Open Collections

Abstract

The pursuit of highly selective and broadly applicable catalytic transformations has driven decades of innovation in synthetic chemistry. However, the design of new catalytic systems and the a priori prediction of their performance remain elusive, relying heavily on empirical screening and chemical intuition. In recent years, the fields of machine learning and data science have offered powerful new paradigms for navigating such complex, high-dimensional problems. These data- driven approaches hold the promise of uncovering subtle structure-activity relationships that elude human intuition, leading to predictive models that pose to greatly accelerate catalyst design and reaction optimization.

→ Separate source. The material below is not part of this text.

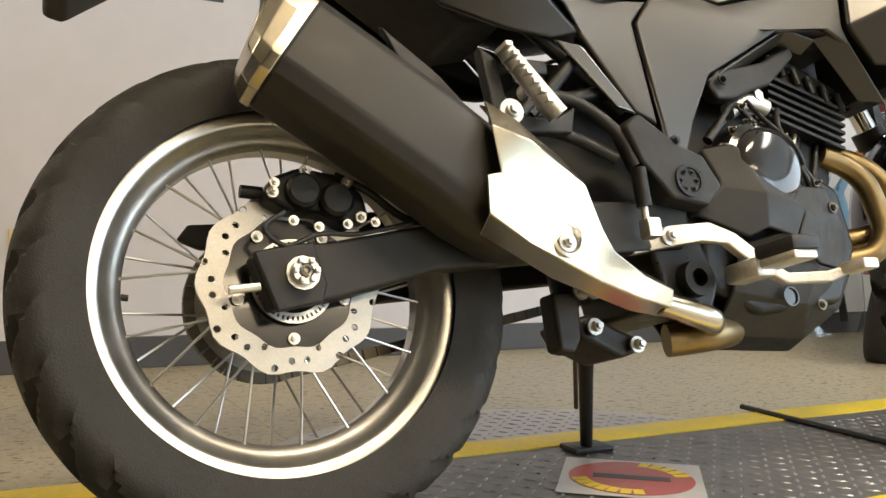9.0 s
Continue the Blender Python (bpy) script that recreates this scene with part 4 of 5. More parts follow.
# seat
def seat():
    st = ((-0.085, 1.002, 0.070, 0.985), (-0.03, 1.026, 0.090, 0.962), (0.060, 1.016, 0.105, 0.940), (0.136, 1.008, 0.116, 0.914), (0.205, 1.002, 0.124, 0.890), (0.250, 0.992, 0.130, 0.864), (0.290, 0.945, 0.132, 0.815), (0.315, 0.900, 0.134, 0.785), (0.370, 0.860, 0.132, 0.757), (0.430, 0.844, 0.128, 0.738), (0.468, 0.842, 0.124, 0.732), (0.545, 0.848, 0.112, 0.748), (0.600, 0.853, 0.094, 0.772), (0.622, 0.846, 0.082, 0.786))
    rings = []
    for x, zc, w, zl in st:
        half = [(0.0, zc), (0.45, zc - 0.001), (0.74, zc - 0.010), (0.90, zc - 0.30 * (zc - zl)), (1.0, zl + 0.42 * (zc - zl)), (1.0, zl + 0.10 * (zc - zl)), (0.94, zl)]
        rings.append([(x, -w * u, z) for u, z in half[::-1]] + [(x, w * u, z) for u, z in half[1:]])
    ob = finish(part("seat", loft(rings), M_VINYL, BIKE, "black vinyl stepped seat", 60), subsurf=2)
    for s in (-1, 1):
        tube("seam", [(0.330, s * 0.134, 0.842), (0.378, s * 0.134, 0.815), (0.425, s * 0.131, 0.790), (0.455, s * 0.128, 0.762), (0.474, s * 0.123, 0.736)], 0.0022, M_BLACK, ob, seg=6)
        tube("piping", [(0.06, s * 0.099, 0.936), (0.205, s * 0.121, 0.886), (0.245, s * 0.127, 0.864), (0.315, s * 0.133, 0.781), (0.370, s * 0.130, 0.753), (0.468, s * 0.122, 0.728), (0.545, s * 0.111, 0.744), (0.618, s * 0.085, 0.782)], 0.004, M_BLACK, ob, seg=6)
    return ob
seat()
# rear rack and grab rails
for s in (-1, 1):
    tube("grab_rail", [(-0.275, s * 0.070, 1.065), (-0.19, s * 0.085, 1.060), (-0.08, s * 0.105, 1.035), (0.03, s * 0.125, 1.008), (0.075, s * 0.132, 0.975), (0.125, s * 0.135, 0.915), (0.145, s * 0.13, 0.900)], 0.0115, M_ENGINE, BIKE, "black tubular grab rail")
    tube("rack_stay", [(-0.235, s * 0.080, 1.060), (-0.17, s * 0.090, 1.005), (-0.115, s * 0.095, 0.940), (-0.06, s * 0.09, 0.905)], 0.0105, M_ENGINE, BIKE, "black tubular rack stay")
    disc_bolt("rail_bolt", 0.130, s * 0.135 - 0.012, 0.912, 0.011, M_ENGINE, BIKE, 0.008)
    disc_bolt("rail_bolt", -0.112, s * 0.09 - 0.014, 0.938, 0.010, M_ALU, BIKE, 0.008)
    tube("rail_socket", [(0.14, s * 0.128, 0.905), (0.165, s * 0.127, 0.893)], 0.016, M_BLACK, BIKE)
rk = part("rack", box(-0.285, -0.255, -0.085, 0.085, 1.062, 1.074, 0.004), M_ALUROUGH, BIKE, "grey cast luggage rack")
for x0, x1, y0, y1 in ((-0.255, -0.03, -0.092, -0.066), (-0.255, -0.03, 0.066, 0.092), (-0.055, -0.03, -0.066, 0.066), (-0.255, -0.04, -0.010, 0.010), (-0.16, -0.135, -0.066, 0.066)):
    part("rack_bar", box(x0, x1, y0, y1, 1.048, 1.066, 0.004), M_ALUROUGH, rk)
for x, y in ((-0.24, -0.078), (-0.24, 0.078), (-0.06, -0.078), (-0.06, 0.078), (-0.15, -0.078)):
    part("rack_bolt", box(x - 0.006, x + 0.006, y - 0.006, y + 0.006, 1.065, 1.070, 0.002), M_ALU, rk)

# ---- fairing ----
fair = panel("side_fairing", [(1.052, 0.250, 0.952), (1.167, 0.244, 1.002), (1.306, 0.205, 0.952), (1.408, 0.122, 0.870), (1.300, 0.190, 0.872), (1.205, 0.219, 0.854), (1.089, 0.266, 0.826), (1.345, 0.165, 0.868)],
      [(0, 5, 6), (0, 1, 5), (1, 2, 5), (2, 4, 5), (2, 3, 7, 4)], M_PAINT, BIKE, 0.006, 0.003, label="metallic grey side fairing", angle=17)
panel("fairing_edge", [(1.045, 0.252, 0.958), (1.150, 0.252, 1.012), (1.167, 0.246, 1.004), (1.052, 0.259, 0.953), (1.042, 0.246, 0.935), (1.082, 0.246, 0.826), (1.089, 0.253, 0.826)],
      [(0, 1, 2, 3), (0, 3, 6, 5, 4)], M_DARKCOVER, BIKE, 0.006, 0.002, label="dark fairing edge")
panel("lower_fairing", [(1.089, 0.250, 0.824), (1.195, 0.226, 0.848), (1.300, 0.172, 0.862), (1.322, 0.130, 0.848), (1.240, 0.158, 0.735), (1.104, 0.172, 0.586), (1.034, 0.196, 0.632), (1.180, 0.206, 0.760)],
      [(0, 1, 7), (1, 2, 3, 7), (7, 3, 4), (7, 4, 5), (0, 7, 5, 6)], M_PAINT, BIKE, 0.006, 0.003, label="metallic grey lower side fairing")
panel("fairing_fold", [(1.195, 0.232, 0.850), (1.300, 0.188, 0.868), (1.408, 0.120, 0.867), (1.415, 0.110, 0.845), (1.322, 0.132, 0.843)], [(0, 1, 4), (1, 2, 3, 4)], M_DARKCOVER, BIKE, 0.005, 0.002, label="dark lower fold of the fairing")
panel("radiator_guard_trim", [(1.008, 0.200, 0.632), (1.036, 0.198, 0.630), (1.106, 0.156, 0.588), (1.060, 0.112, 0.502), (1.030, 0.118, 0.530), (0.988, 0.150, 0.596), (1.035, 0.165, 0.590)],
      [(0, 1, 6), (1, 2, 6), (2, 3, 6), (3, 4, 6), (4, 5, 6), (5, 0, 6)], M_PAINT, BIKE, 0.006, 0.003, label="metallic grey lower trim")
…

This thesis details the development and application of tailored machine learning frameworks to interrogate the fundamental principles governing selectivity in asymmetric catalysis, with a focus on providing actionable insights for experimental chemists. The first section of this thesis deals with expanding the use of techniques based on Linear Free Energy Relationships (LFERs), specifically demonstrating how these models can be leveraged by experimentalists to aid in target synthesis campaigns and how simple classifiers can be used to accelerate mechanistic interpretation. I further show that the identification of LFERs themselves can be a powerful approach to generate new mechanistic hypotheses from chemically heterogenous datasets. Next, I establish principles for optimal data collection in data-limited scenarios, demonstrating that a target-aware protocol is more efficient for building predictive models than maximizing dataset diversity. Finally, I propose a workflow built on unsupervised machine learning to quantify generality, the ability of catalysts to selectively catalyze diverse reactions. I show that this data-driven approach can streamline the identification of general catalysts, a process typically requiring decades of experimental effort, in addition to accelerating reaction optimization. Overall, this thesis aims to bridge the gap between data-driven methodologies and experimental insights, providing researchers with predictive tools to make catalyst and reaction design a more rational and efficient process.